++++ Collected material ++++

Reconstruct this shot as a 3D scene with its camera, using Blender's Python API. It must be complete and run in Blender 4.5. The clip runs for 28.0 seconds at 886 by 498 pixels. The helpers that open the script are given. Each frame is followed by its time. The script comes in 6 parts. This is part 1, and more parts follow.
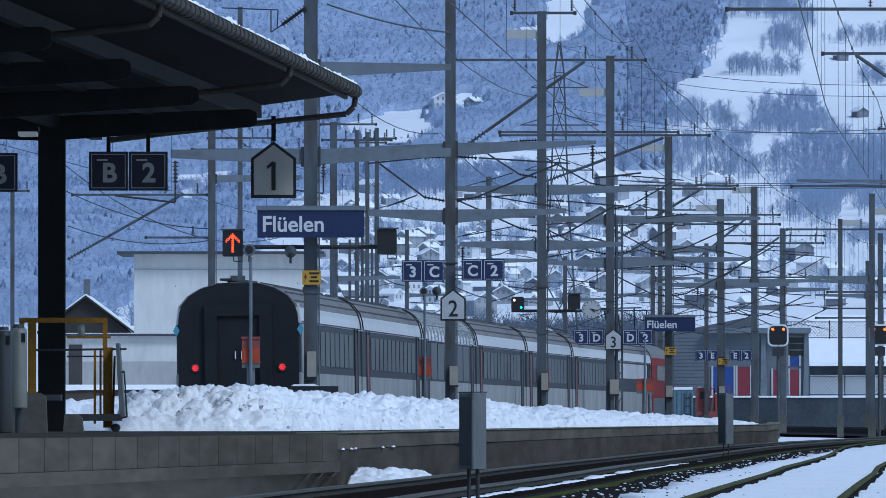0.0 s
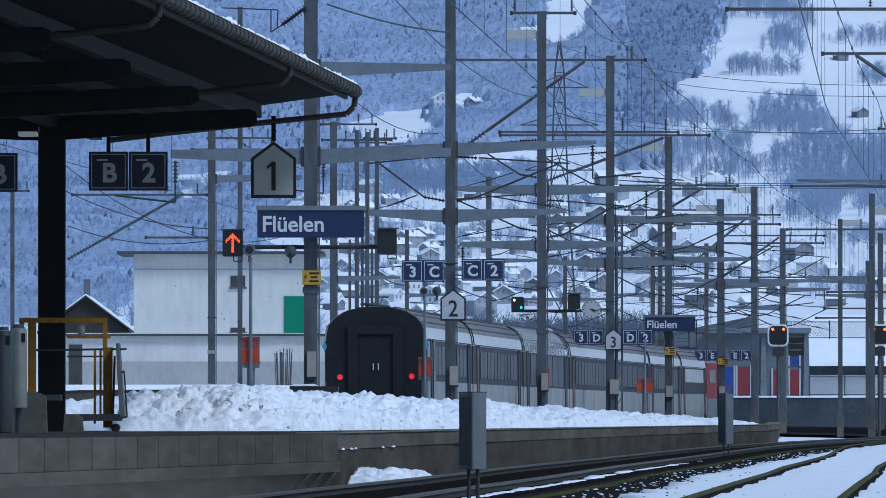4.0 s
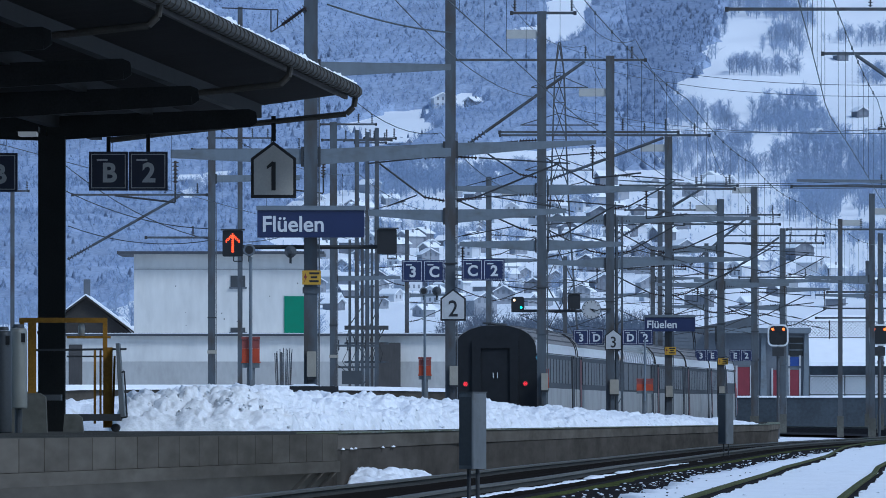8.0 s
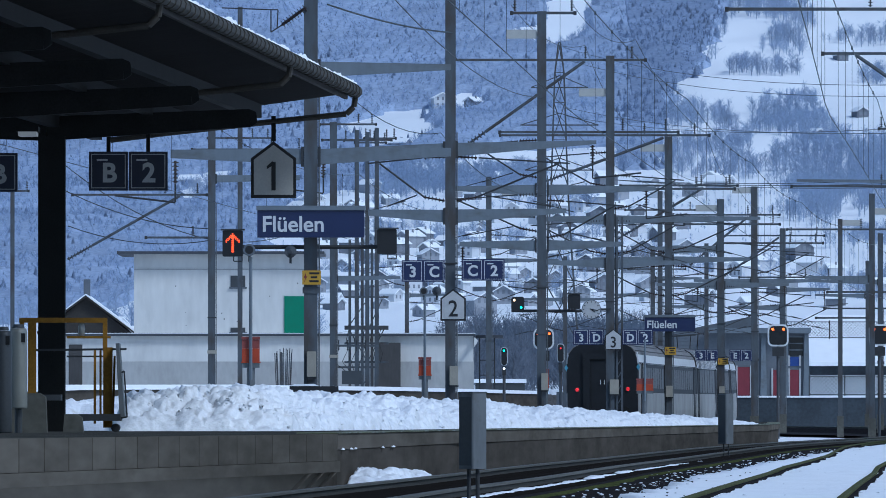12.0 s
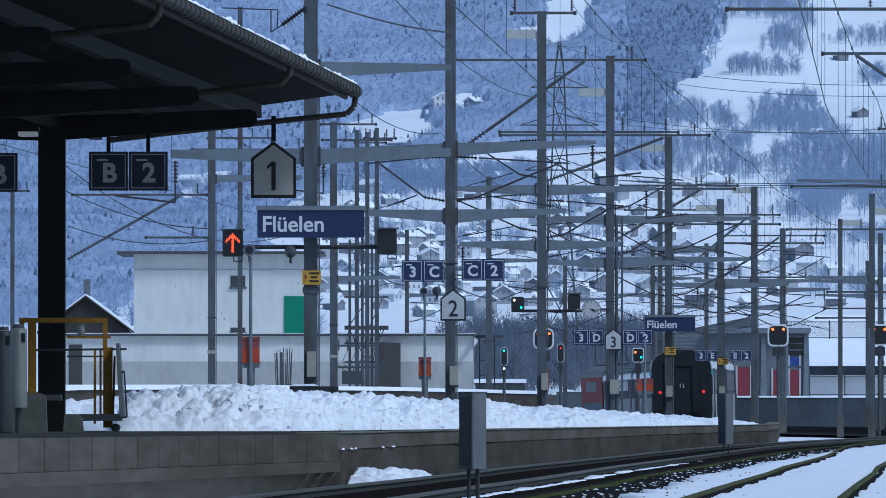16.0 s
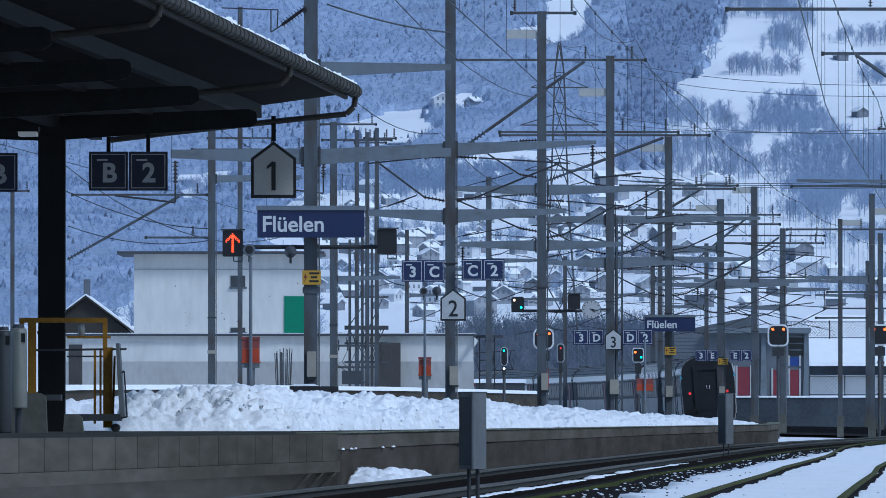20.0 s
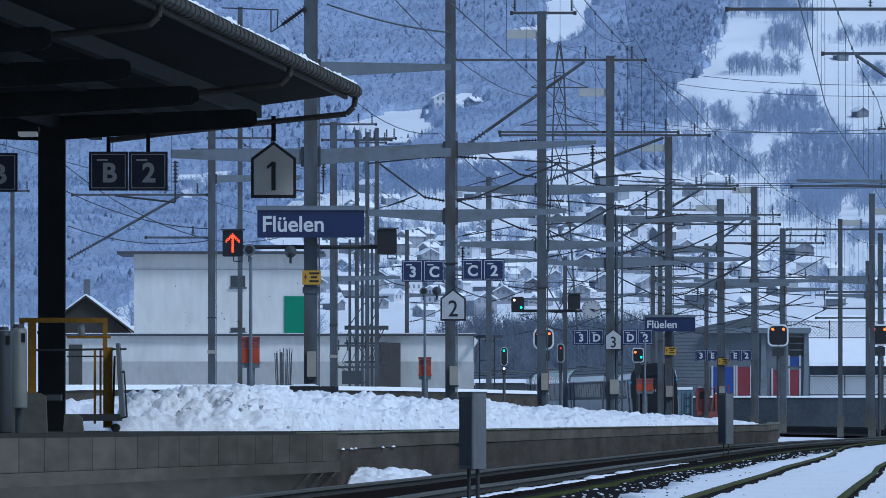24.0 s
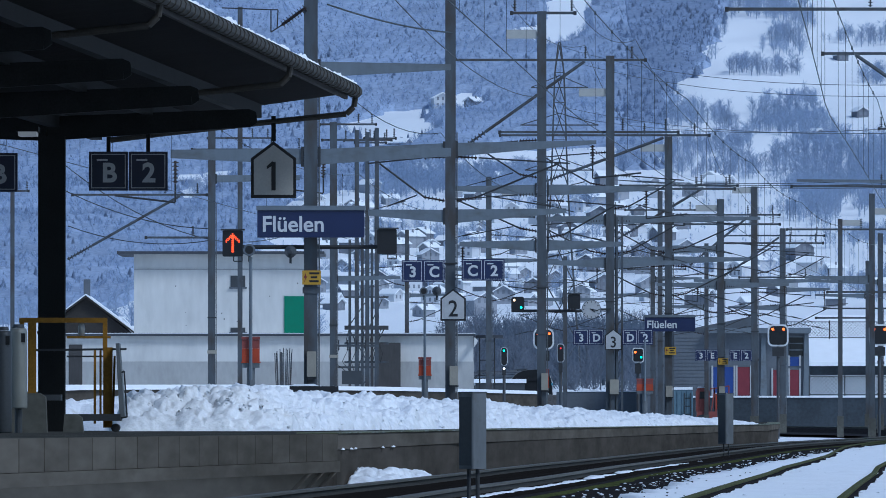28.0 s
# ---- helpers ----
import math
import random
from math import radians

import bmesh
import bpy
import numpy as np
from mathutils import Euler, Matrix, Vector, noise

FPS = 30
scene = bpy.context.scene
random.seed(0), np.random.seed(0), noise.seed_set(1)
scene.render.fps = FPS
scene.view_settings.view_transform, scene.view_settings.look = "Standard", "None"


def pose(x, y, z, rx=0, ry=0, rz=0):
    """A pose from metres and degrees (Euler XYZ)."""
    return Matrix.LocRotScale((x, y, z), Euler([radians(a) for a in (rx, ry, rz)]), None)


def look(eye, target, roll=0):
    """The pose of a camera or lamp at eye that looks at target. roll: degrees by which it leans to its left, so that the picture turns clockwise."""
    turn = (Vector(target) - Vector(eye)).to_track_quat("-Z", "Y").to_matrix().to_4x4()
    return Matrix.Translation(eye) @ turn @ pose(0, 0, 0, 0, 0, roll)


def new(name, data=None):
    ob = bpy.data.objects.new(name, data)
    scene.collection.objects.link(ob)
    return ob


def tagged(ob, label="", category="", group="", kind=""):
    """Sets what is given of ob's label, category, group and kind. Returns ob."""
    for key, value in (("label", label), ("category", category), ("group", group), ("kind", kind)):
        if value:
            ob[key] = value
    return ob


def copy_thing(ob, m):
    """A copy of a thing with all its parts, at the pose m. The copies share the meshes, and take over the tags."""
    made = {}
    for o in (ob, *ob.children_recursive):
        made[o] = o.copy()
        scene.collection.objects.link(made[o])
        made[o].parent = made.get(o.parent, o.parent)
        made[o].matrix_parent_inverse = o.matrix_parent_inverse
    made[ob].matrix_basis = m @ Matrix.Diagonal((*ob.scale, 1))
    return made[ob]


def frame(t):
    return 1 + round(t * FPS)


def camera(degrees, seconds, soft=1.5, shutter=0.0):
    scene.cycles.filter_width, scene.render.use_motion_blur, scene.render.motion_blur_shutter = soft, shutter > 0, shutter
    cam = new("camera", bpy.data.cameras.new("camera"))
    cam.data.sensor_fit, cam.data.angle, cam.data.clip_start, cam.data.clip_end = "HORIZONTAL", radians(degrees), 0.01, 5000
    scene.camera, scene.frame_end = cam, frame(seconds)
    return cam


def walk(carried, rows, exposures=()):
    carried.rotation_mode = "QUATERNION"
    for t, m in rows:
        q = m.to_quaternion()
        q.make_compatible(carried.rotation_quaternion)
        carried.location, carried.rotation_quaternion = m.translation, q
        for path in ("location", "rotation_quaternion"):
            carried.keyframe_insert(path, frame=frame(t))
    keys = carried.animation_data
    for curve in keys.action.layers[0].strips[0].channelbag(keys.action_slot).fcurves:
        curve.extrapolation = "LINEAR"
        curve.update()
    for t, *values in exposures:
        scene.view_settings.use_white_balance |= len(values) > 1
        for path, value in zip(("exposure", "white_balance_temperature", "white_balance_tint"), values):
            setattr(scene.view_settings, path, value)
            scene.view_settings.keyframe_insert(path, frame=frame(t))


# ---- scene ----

++++

* Required work *
Quote all the lines above exactly as given. Do not include the pictures.

* Correct output *
Reconstruct this shot as a 3D scene with its camera, using Blender's Python API. It must be complete and run in Blender 4.5. The clip runs for 28.0 seconds at 886 by 498 pixels. The helpers that open the script are given. Each frame is followed by its time. The script comes in 6 parts. This is part 1, and more parts follow.
0.0 s
4.0 s
8.0 s
12.0 s
16.0 s
20.0 s
24.0 s
28.0 s
# ---- helpers ----
import math
import random
from math import radians

import bmesh
import bpy
import numpy as np
from mathutils import Euler, Matrix, Vector, noise

FPS = 30
scene = bpy.context.scene
random.seed(0), np.random.seed(0), noise.seed_set(1)
scene.render.fps = FPS
scene.view_settings.view_transform, scene.view_settings.look = "Standard", "None"


def pose(x, y, z, rx=0, ry=0, rz=0):
    """A pose from metres and degrees (Euler XYZ)."""
    return Matrix.LocRotScale((x, y, z), Euler([radians(a) for a in (rx, ry, rz)]), None)


def look(eye, target, roll=0):
    """The pose of a camera or lamp at eye that looks at target. roll: degrees by which it leans to its left, so that the picture turns clockwise."""
    turn = (Vector(target) - Vector(eye)).to_track_quat("-Z", "Y").to_matrix().to_4x4()
    return Matrix.Translation(eye) @ turn @ pose(0, 0, 0, 0, 0, roll)


def new(name, data=None):
    ob = bpy.data.objects.new(name, data)
    scene.collection.objects.link(ob)
    return ob


def tagged(ob, label="", category="", group="", kind=""):
    """Sets what is given of ob's label, category, group and kind. Returns ob."""
    for key, value in (("label", label), ("category", category), ("group", group), ("kind", kind)):
        if value:
            ob[key] = value
    return ob


def copy_thing(ob, m):
    """A copy of a thing with all its parts, at the pose m. The copies share the meshes, and take over the tags."""
    made = {}
    for o in (ob, *ob.children_recursive):
        made[o] = o.copy()
        scene.collection.objects.link(made[o])
        made[o].parent = made.get(o.parent, o.parent)
        made[o].matrix_parent_inverse = o.matrix_parent_inverse
    made[ob].matrix_basis = m @ Matrix.Diagonal((*ob.scale, 1))
    return made[ob]


def frame(t):
    return 1 + round(t * FPS)


def camera(degrees, seconds, soft=1.5, shutter=0.0):
    scene.cycles.filter_width, scene.render.use_motion_blur, scene.render.motion_blur_shutter = soft, shutter > 0, shutter
    cam = new("camera", bpy.data.cameras.new("camera"))
    cam.data.sensor_fit, cam.data.angle, cam.data.clip_start, cam.data.clip_end = "HORIZONTAL", radians(degrees), 0.01, 5000
    scene.camera, scene.frame_end = cam, frame(seconds)
    return cam


def walk(carried, rows, exposures=()):
    carried.rotation_mode = "QUATERNION"
    for t, m in rows:
        q = m.to_quaternion()
        q.make_compatible(carried.rotation_quaternion)
        carried.location, carried.rotation_quaternion = m.translation, q
        for path in ("location", "rotation_quaternion"):
            carried.keyframe_insert(path, frame=frame(t))
    keys = carried.animation_data
    for curve in keys.action.layers[0].strips[0].channelbag(keys.action_slot).fcurves:
        curve.extrapolation = "LINEAR"
        curve.update()
    for t, *values in exposures:
        scene.view_settings.use_white_balance |= len(values) > 1
        for path, value in zip(("exposure", "white_balance_temperature", "white_balance_tint"), values):
            setattr(scene.view_settings, path, value)
            scene.view_settings.keyframe_insert(path, frame=frame(t))


# ---- scene ----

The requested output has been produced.